*Exercise*
Repeat the material below word for word and leave out all pictures.

*Given data*
------------------------

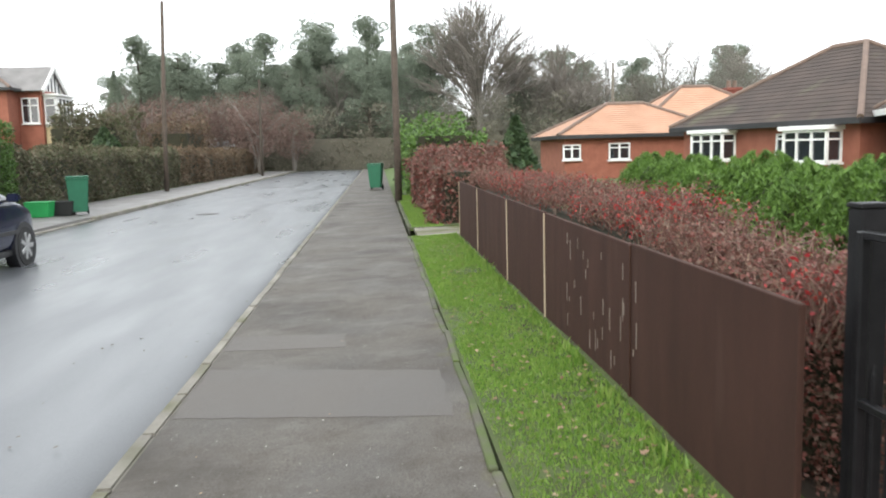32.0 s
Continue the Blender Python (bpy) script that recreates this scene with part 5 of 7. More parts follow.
def bay(parent, x0, x1, y, zg, z0, z1, wall, depth=0.6, lights=4):
    """A flat-topped bay window standing out towards -y."""
    part("bay_wall", box(x0, x1, y - depth, y, zg - 0.2, z0), wall, parent)
    part("bay_top", box(x0 - 0.1, x1 + 0.1, y - depth - 0.1, y, z1, z1 + 0.12, 0.01), M_WHITE, parent)
    window(parent, ((x0 + x1) / 2, y - depth + 0.04, z0), (0, -1), x1 - x0, z1 - z0, lights)
    window(parent, (x0 + 0.04, y - depth / 2, z0), (-1, 0), depth, z1 - z0, 1)
    window(parent, (x1 - 0.04, y - depth / 2, z0), (1, 0), depth, z1 - z0, 1)


# left side of the road
h1 = house("yellow_house", "cream-yellow rendered two-storey house", -24.0, -14.0, 46.5, 54, 0.05, 4.9, 7.8, M_YELLOW, M_ROOFDARK, chimneys=((-18, 50, 7, 1.0),))
part("downpipe", tube(None, [(-14.15, 46.4, 0), (-14.15, 46.4, 4.6)], 0.05, 8), M_WHITE, h1)
window(h1, (-15.6, 46.48, 3.2), (0, -1), 1.3, 1.0, 2)
window(h1, (-15.8, 46.48, 0.9), (0, -1), 1.6, 1.2, 2)
h2 = house("hip_roofed_house", "tan house with a grey-brown hipped roof behind the hedge", -21.7, -16.6, 75, 80.1, 0.05, 4.5, 7.75, M_TANWALL, M_ROOFDARK, chimneys=((-19.0, 77.6, 7.7, 0.7),), stack=M_RIDGE)
for x in (-20.6, -17.8):
    window(h2, (x, 74.98, 3.3), (0, -1), 1.2, 1.0, 2)
h3 = house("gabled_brick_house", "red brick house with grey slates and a white bay", -25.0, -18.2, 96.8, 103.2, 0.05, 5.3, 7.45, M_REDBRICK, M_ROOFGREY, along="x", chimneys=((-21.4, 98.9, 7.2, 1.15),))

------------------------

*Problem solution*
32.0 s
Continue the Blender Python (bpy) script that recreates this scene with part 5 of 7. More parts follow.
def bay(parent, x0, x1, y, zg, z0, z1, wall, depth=0.6, lights=4):
    """A flat-topped bay window standing out towards -y."""
    part("bay_wall", box(x0, x1, y - depth, y, zg - 0.2, z0), wall, parent)
    part("bay_top", box(x0 - 0.1, x1 + 0.1, y - depth - 0.1, y, z1, z1 + 0.12, 0.01), M_WHITE, parent)
    window(parent, ((x0 + x1) / 2, y - depth + 0.04, z0), (0, -1), x1 - x0, z1 - z0, lights)
    window(parent, (x0 + 0.04, y - depth / 2, z0), (-1, 0), depth, z1 - z0, 1)
    window(parent, (x1 - 0.04, y - depth / 2, z0), (1, 0), depth, z1 - z0, 1)


# left side of the road
h1 = house("yellow_house", "cream-yellow rendered two-storey house", -24.0, -14.0, 46.5, 54, 0.05, 4.9, 7.8, M_YELLOW, M_ROOFDARK, chimneys=((-18, 50, 7, 1.0),))
part("downpipe", tube(None, [(-14.15, 46.4, 0), (-14.15, 46.4, 4.6)], 0.05, 8), M_WHITE, h1)
window(h1, (-15.6, 46.48, 3.2), (0, -1), 1.3, 1.0, 2)
window(h1, (-15.8, 46.48, 0.9), (0, -1), 1.6, 1.2, 2)
h2 = house("hip_roofed_house", "tan house with a grey-brown hipped roof behind the hedge", -21.7, -16.6, 75, 80.1, 0.05, 4.5, 7.75, M_TANWALL, M_ROOFDARK, chimneys=((-19.0, 77.6, 7.7, 0.7),), stack=M_RIDGE)
for x in (-20.6, -17.8):
    window(h2, (x, 74.98, 3.3), (0, -1), 1.2, 1.0, 2)
h3 = house("gabled_brick_house", "red brick house with grey slates and a white bay", -25.0, -18.2, 96.8, 103.2, 0.05, 5.3, 7.45, M_REDBRICK, M_ROOFGREY, along="x", chimneys=((-21.4, 98.9, 7.2, 1.15),))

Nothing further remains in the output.